Dessert was a chocolate fondente with gianduja ice cream. Simple, often the last thing on a menu I would order but very well done here. The ice cream was very different from the one at Louis XV, but not bad by any means. It was creamy, not too sweet, but unfortunately a little cocoa-heavy (for a gianduja ice cream). The fondant itself (invented by Michel Bras in 1981), was not much like the original, but very nice: Not too sweet, strong chocolate, and perfectly melting core. Not that this is particularly tricky from a technical point of view, but it is very enjoyable when well done. Very good.

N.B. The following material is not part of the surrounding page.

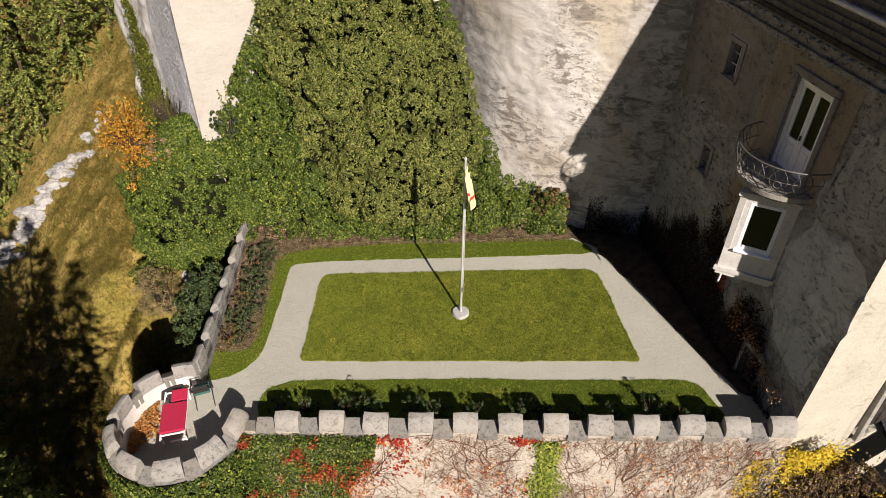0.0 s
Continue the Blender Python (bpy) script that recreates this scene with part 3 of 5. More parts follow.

Petit-fours were forgettable. They presented no real interest, nor did they impress with their extremely precise confection. Coffee was good, which should be the case in a better Italian restaurant.


Petit fours

All in all, the truffle dish stole the show. Not that I expected anything else, but they are somewhat magical. The only time I have had some before, was in the kitchen of a Parisian 3*, which was an unforgettable moment. Here the dish gave them the perfect background to fully develop themselves. I absolutely loved the dish, which would have been most successful without them too.  Wine-wise, we had a Pinot Gris from Suedtirol (the Italians call it Alto Adige), and a few glasses of very nice I Capitelli from Anselmi.

This was a good 1* meal, with the addition of the truffles. It’s a good casual place, if one doesn’t want to go through the ritual of the more sophisticated French-restaurants. However, one shouldn’t expect any life-changing experiences here, only good products, well cooked and simply served.